Amsterdam, Copenhagen, reality, fantasy: 22stain has spent years moving between places, identities and states of mind. The artist, producer, songwriter and vocalist works somewhere between intimate confession, experimental electronics and emotionally charged pop. Released today via katharsis, isolationship presents that in-between position as a starting point rather than a destination.
The record was built over several years and through many revisions, gradually taking on different emotional and sonic forms before arriving in its final shape. Earlier versions reportedly leaned towards denser production and heavier rhythmic structures; what remains is more exposed. Across fourteen tracks, intimacy, devotion, paranoia, boredom, fantasy and chemical comfort overlap, creating a world where emotional states rarely stay fixed for long.

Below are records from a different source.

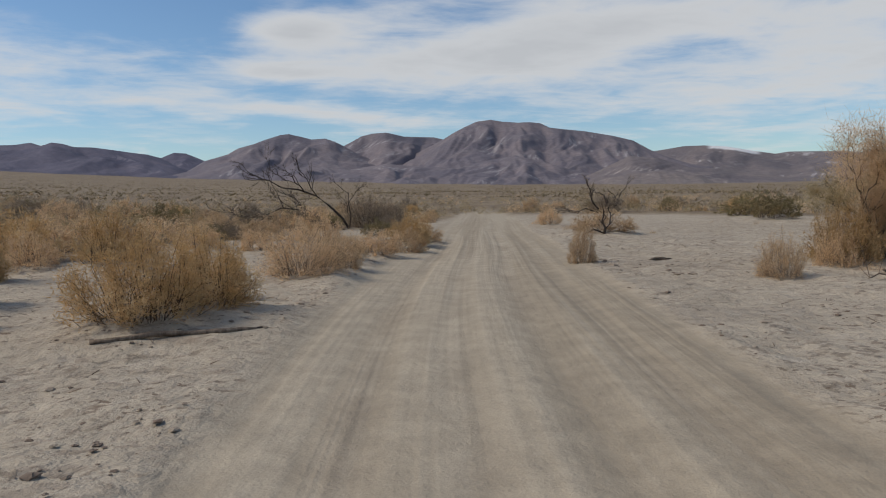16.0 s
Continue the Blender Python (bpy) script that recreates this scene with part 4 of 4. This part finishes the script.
# ---------------------------------------------------------------- scrub that covers the plain
def scrub(name, material, seed, count, near, far, size, blades, label, sector=(-48, 62)):
    """Many clumps of thin blades in one mesh, thick in some places and thin in others."""
    r = np.random.RandomState(seed)
    n = count * 6
    d, q = near * (far / near) ** r.rand(n), np.radians(r.uniform(*sector, n))
    x, y = 8 + d * np.sin(q), 45 + d * np.cos(q)
    fits = (wash(x, y) < 0.35) & (fbm(x * 0.03, y * 0.03, 3, 6) > r.uniform(-0.7, 0.25, n))
    x, y = x[fits][:count], y[fits][:count]
    z = ground_z(x, y) - 0.03
    w = size * np.minimum(np.exp(r.normal(0, 0.4, len(x))), 1.6)
    h = w * (r.uniform(0.5, 0.95, len(x)) if blades > 20 else r.uniform(0.3, 0.6, len(x)))
    x, y, z, w, h = (np.repeat(v, blades) for v in (x, y, z, w, h))
    m = len(x)
    a, lift = r.uniform(0, 6.28, m), r.uniform(0.12, 1.45, m)
    root = np.stack([x + r.uniform(-0.25, 0.25, m) * w, y + r.uniform(-0.25, 0.25, m) * w, z], -1)
    tip = root + np.stack([np.cos(a) * np.cos(lift) * w * 0.6, np.sin(a) * np.cos(lift) * w * 0.6, np.sin(lift) * h], -1) * r.uniform(0.6, 1.1, (m, 1))
    start = root
    if blades > 20:      # near clumps: short twigs that point every way
        start = root + (tip - root) * r.uniform(0.2, 1.0, (m, 1)) ** 0.6
        tip = start + r.normal(0, 0.13, (m, 3)) * w[:, None]
    side = r.normal(0, 1, (m, 3))
    side *= (w * r.uniform(0.014, 0.030, m) * (1 if blades > 20 else 5.5) / np.linalg.norm(side, axis=1))[:, None]
    verts = np.stack([start - side, start + side, tip], 1).reshape(-1, 3)
    me = bpy.data.meshes.new(name)
    me.vertices.add(len(verts))
    me.vertices.foreach_set("co", verts.astype(np.float32).ravel())
    me.loops.add(len(verts))
    me.loops.foreach_set("vertex_index", np.arange(len(verts), dtype=np.int32))
    me.polygons.add(m)
    me.polygons.foreach_set("loop_start", np.arange(0, len(verts), 3, dtype=np.int32))
    me.materials.append(material)
    me.update(calc_edges=True)
    return tagged(new(name, me), label, "scrub", kind="stuff")


scrub("tan_scrub", SCRUB, 101, 3300, 45, 360, 0.95, 50, "dry tan scrub over the desert plain")
scrub("pale_scrub", TAN, 102, 900, 40, 260, 0.75, 80, "pale dry grass clumps over the desert plain")
scrub("dark_scrub", BROWN, 103, 1900, 55, 420, 0.85, 50, "dark brown scrub over the desert plain")
scrub("grey_scrub", GREY, 104, 1300, 45, 330, 0.8, 50, "grey dead scrub over the desert plain")
scrub("far_scrub", SCRUB, 105, 13000, 260, 1550, 1.0, 6, "far brown scrub dotted over the rising plain")
scrub("far_dark_scrub", BROWN, 106, 10000, 200, 1550, 0.95, 6, "far dark scrub dotted over the rising plain")
scrub("hill_scrub", BROWN, 107, 5200, 60, 330, 0.8, 24, "low dark scrub and rubble over the brown hillside", (-75, -12))
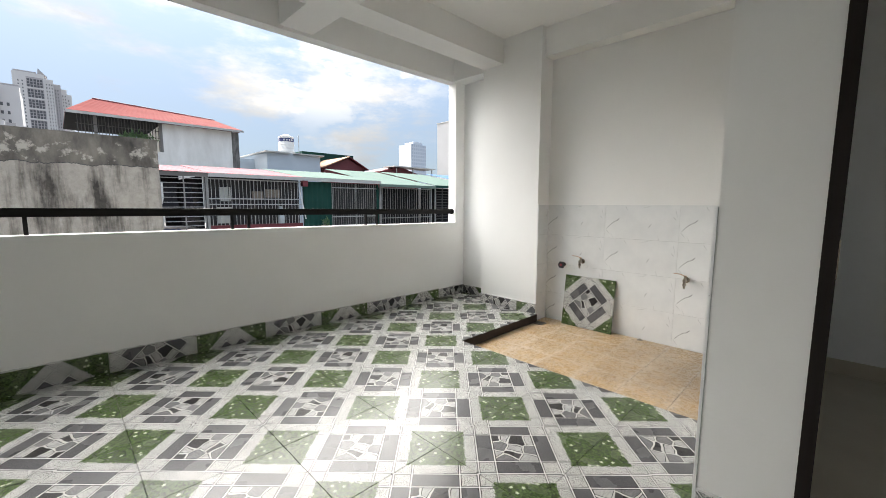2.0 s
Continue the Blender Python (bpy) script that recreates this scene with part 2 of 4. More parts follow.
    away = nt.nodes.new("ShaderNodeVectorMath")
    away.operation = "SUBTRACT"
    nt.links.new(v, away.inputs[0])
    nt.links.new(fl.outputs["Position"], away.inputs[1])
    asep = nt.nodes.new("ShaderNodeSeparateXYZ")
    nt.links.new(away.outputs[0], asep.inputs[0])
    petal = calc(nt, "COSINE", calc(nt, "MULTIPLY", calc(nt, "ARCTAN2", asep.outputs[1], asep.outputs[0]), 5.0))
    flower = calc(nt, "MULTIPLY", calc(nt, "LESS_THAN", fl.outputs["Distance"], calc(nt, "MULTIPLY_ADD", petal, 0.075, 0.20)), calc(nt, "GREATER_THAN", fsep.outputs[1], 0.72))
    green = blend(nt, flower, green, (0.56, 0.62, 0.44))
    col = blend(nt, turf, col, green)
    # a little tone from tile to tile, and dust
    info = nt.nodes.new("ShaderNodeObjectInfo")
    dust = span(nt, noise_of(nt, place(nt), 4.0), 0.4, 0.8)
    col = blend(nt, calc(nt, "MULTIPLY", dust, 0.04), col, (0.42, 0.40, 0.36))
    col = blend(nt, calc(nt, "MULTIPLY", info.outputs["Random"], 0.05), col, (0.2, 0.2, 0.19))
    plug(nt, b.inputs["Base Color"], col)
    plug(nt, b.inputs["Roughness"], calc(nt, "MULTIPLY_ADD", dust, 0.10, 0.24))
    bump(nt, noise_of(nt, v, 60, 3.0), 0.05, 0.002)
    return m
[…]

One of the album's clearest devices is its use of proximity. Vocals often sit close to the listener, capturing breaths, strain and small details in the performance. Elsewhere, distant knocks, creaking doors and subtle spatial interventions move through the mix, occasionally blurring the line between the sounds inside the record and those in the room around it. Isolation becomes more than a lyrical theme; it becomes part of the album's structure.
That relationship between reality and invention also shapes much of the album’s emotional logic. An earlier iteration of the project carried the title divorce drugs, a phrase that still echoes through the record. References to dependency, intoxication and escape surface in tracks such as snow, silent fountain, anything ii and bloodmagick, rarely as direct confession. Instead, they work as recurring shadows, moving through the songs as atmosphere.
isolationship is only the second official release from 22stain. It follows the DEADXONE EP and has had a long gestation, giving the project a particular tension: at a moment when artists are often expected to release quickly and constantly, 22stain has allowed the record to change shape over time. The result is a debut that stays close to ambiguity, finding its force in the space between one state and the next.